- Exercise instructions: Transcribe every line exactly and omit anything that is a picture.

===

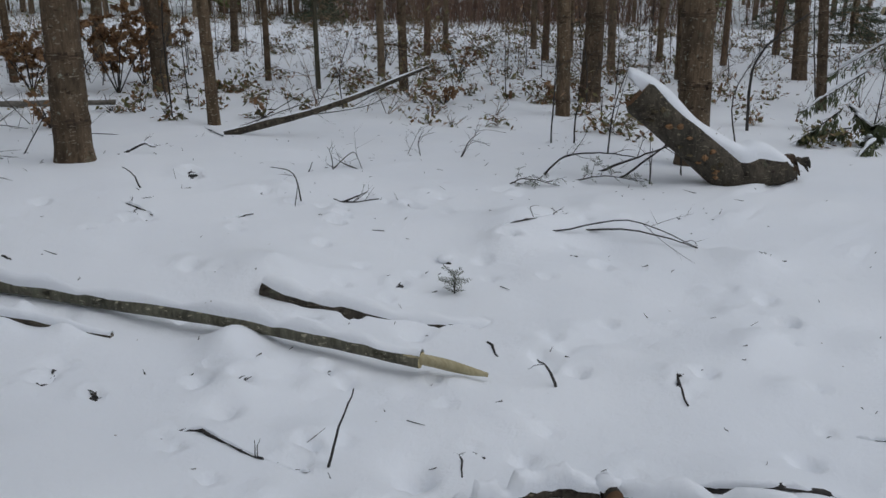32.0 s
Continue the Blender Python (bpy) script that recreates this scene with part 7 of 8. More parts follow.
branch([(9.79, 24.33, -0.00), (9.82, 24.26, 0.06), (9.85, 24.20, 0.12)], 0.007, 1)
branch([(9.77, 24.54, -0.00), (9.87, 24.35, -0.00), (9.88, 24.20, -0.00), (9.99, 24.02, -0.00)], 0.012, 3)
branch([(9.78, 25.38, -0.00), (9.58, 25.16, -0.00), (9.40, 24.85, -0.00)], 0.008, 1)
branch([(9.99, 25.67, -0.00), (10.03, 25.62, 0.07), (10.07, 25.57, 0.14)], 0.007, 1)
branch([(10.10, 24.31, -0.00), (10.13, 24.16, -0.00), (10.14, 24.04, -0.00)], 0.022, 0)
branch([(10.05, 24.21, -0.00), (9.92, 24.12, -0.00)], 0.006, 0)
branch([(11.84, 25.35, -0.00), (11.94, 25.11, -0.00), (12.08, 24.87, -0.00)], 0.013, 0)
branch([(10.98, 25.70, -0.00), (11.08, 25.39, -0.00), (11.22, 25.19, -0.00), (11.36, 24.84, -0.00), (11.59, 24.45, -0.00)], 0.02, 0)
branch([(10.15, 24.66, -0.00), (10.10, 24.56, -0.00)], 0.006, 1)
branch([(9.91, 25.45, -0.00), (9.92, 25.28, -0.00)], 0.014, 1)
twig([(0.43, 8.11, -0.00), (0.38, 8.14, 0.10), (0.33, 8.18, 0.17), (0.35, 8.16, 0.24), (0.39, 8.14, 0.41), (0.44, 8.11, 0.53)], 0.005)
twig([(0.40, 8.13, 0.09), (0.40, 8.13, 0.19), (0.38, 8.15, 0.29)], 0.004)
twig([(0.34, 8.12, -0.00), (0.28, 8.15, 0.07), (0.20, 8.20, 0.14)], 0.005)
twig([(0.31, 8.14, 0.04), (0.28, 8.15, 0.10), (0.26, 8.16, 0.17)], 0.004)
twig([(0.97, 8.80, -0.00), (0.86, 8.88, 0.04), (0.78, 8.93, 0.13), (0.74, 8.96, 0.23)], 0.005)
twig([(0.84, 8.89, -0.12), (0.75, 8.64, -0.00), (0.77, 8.62, -0.00)], 0.003)
twig([(0.88, 9.08, -0.00), (0.81, 9.12, 0.03), (0.75, 9.16, 0.06)], 0.006)
branch([(1.47, 9.50, -0.00), (1.28, 9.63, 0.04), (1.11, 9.74, 0.11), (0.91, 9.88, 0.28)], 0.006, 2)
twig([(1.06, 9.71, -0.00), (1.12, 9.68, 0.12), (1.16, 9.66, 0.28)], 0.004)
shrub([(1.49, 9.82, -0.00), (1.47, 9.82, 0.07), (1.41, 9.87, 0.17)], 0.006, 5, 0.16)
shrub([(1.57, 9.81, -0.00), (1.59, 9.80, 0.06), (1.60, 9.79, 0.13)], 0.005, 4, 0.14)
branch([(0.75, 9.08, -0.00), (0.72, 9.09, 0.04), (0.70, 9.10, 0.09)], 0.013, 0)
branch([(-0.40, 8.53, -0.00), (-0.32, 8.28, -0.00)], 0.006, 0)
branch([(-0.30, 8.53, -0.00), (-0.27, 8.39, -0.00)], 0.010, 0)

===

- Full answer:
32.0 s
Continue the Blender Python (bpy) script that recreates this scene with part 7 of 8. More parts follow.
branch([(9.79, 24.33, -0.00), (9.82, 24.26, 0.06), (9.85, 24.20, 0.12)], 0.007, 1)
branch([(9.77, 24.54, -0.00), (9.87, 24.35, -0.00), (9.88, 24.20, -0.00), (9.99, 24.02, -0.00)], 0.012, 3)
branch([(9.78, 25.38, -0.00), (9.58, 25.16, -0.00), (9.40, 24.85, -0.00)], 0.008, 1)
branch([(9.99, 25.67, -0.00), (10.03, 25.62, 0.07), (10.07, 25.57, 0.14)], 0.007, 1)
branch([(10.10, 24.31, -0.00), (10.13, 24.16, -0.00), (10.14, 24.04, -0.00)], 0.022, 0)
branch([(10.05, 24.21, -0.00), (9.92, 24.12, -0.00)], 0.006, 0)
branch([(11.84, 25.35, -0.00), (11.94, 25.11, -0.00), (12.08, 24.87, -0.00)], 0.013, 0)
branch([(10.98, 25.70, -0.00), (11.08, 25.39, -0.00), (11.22, 25.19, -0.00), (11.36, 24.84, -0.00), (11.59, 24.45, -0.00)], 0.02, 0)
branch([(10.15, 24.66, -0.00), (10.10, 24.56, -0.00)], 0.006, 1)
branch([(9.91, 25.45, -0.00), (9.92, 25.28, -0.00)], 0.014, 1)
twig([(0.43, 8.11, -0.00), (0.38, 8.14, 0.10), (0.33, 8.18, 0.17), (0.35, 8.16, 0.24), (0.39, 8.14, 0.41), (0.44, 8.11, 0.53)], 0.005)
twig([(0.40, 8.13, 0.09), (0.40, 8.13, 0.19), (0.38, 8.15, 0.29)], 0.004)
twig([(0.34, 8.12, -0.00), (0.28, 8.15, 0.07), (0.20, 8.20, 0.14)], 0.005)
twig([(0.31, 8.14, 0.04), (0.28, 8.15, 0.10), (0.26, 8.16, 0.17)], 0.004)
twig([(0.97, 8.80, -0.00), (0.86, 8.88, 0.04), (0.78, 8.93, 0.13), (0.74, 8.96, 0.23)], 0.005)
twig([(0.84, 8.89, -0.12), (0.75, 8.64, -0.00), (0.77, 8.62, -0.00)], 0.003)
twig([(0.88, 9.08, -0.00), (0.81, 9.12, 0.03), (0.75, 9.16, 0.06)], 0.006)
branch([(1.47, 9.50, -0.00), (1.28, 9.63, 0.04), (1.11, 9.74, 0.11), (0.91, 9.88, 0.28)], 0.006, 2)
twig([(1.06, 9.71, -0.00), (1.12, 9.68, 0.12), (1.16, 9.66, 0.28)], 0.004)
shrub([(1.49, 9.82, -0.00), (1.47, 9.82, 0.07), (1.41, 9.87, 0.17)], 0.006, 5, 0.16)
shrub([(1.57, 9.81, -0.00), (1.59, 9.80, 0.06), (1.60, 9.79, 0.13)], 0.005, 4, 0.14)
branch([(0.75, 9.08, -0.00), (0.72, 9.09, 0.04), (0.70, 9.10, 0.09)], 0.013, 0)
branch([(-0.40, 8.53, -0.00), (-0.32, 8.28, -0.00)], 0.006, 0)
branch([(-0.30, 8.53, -0.00), (-0.27, 8.39, -0.00)], 0.010, 0)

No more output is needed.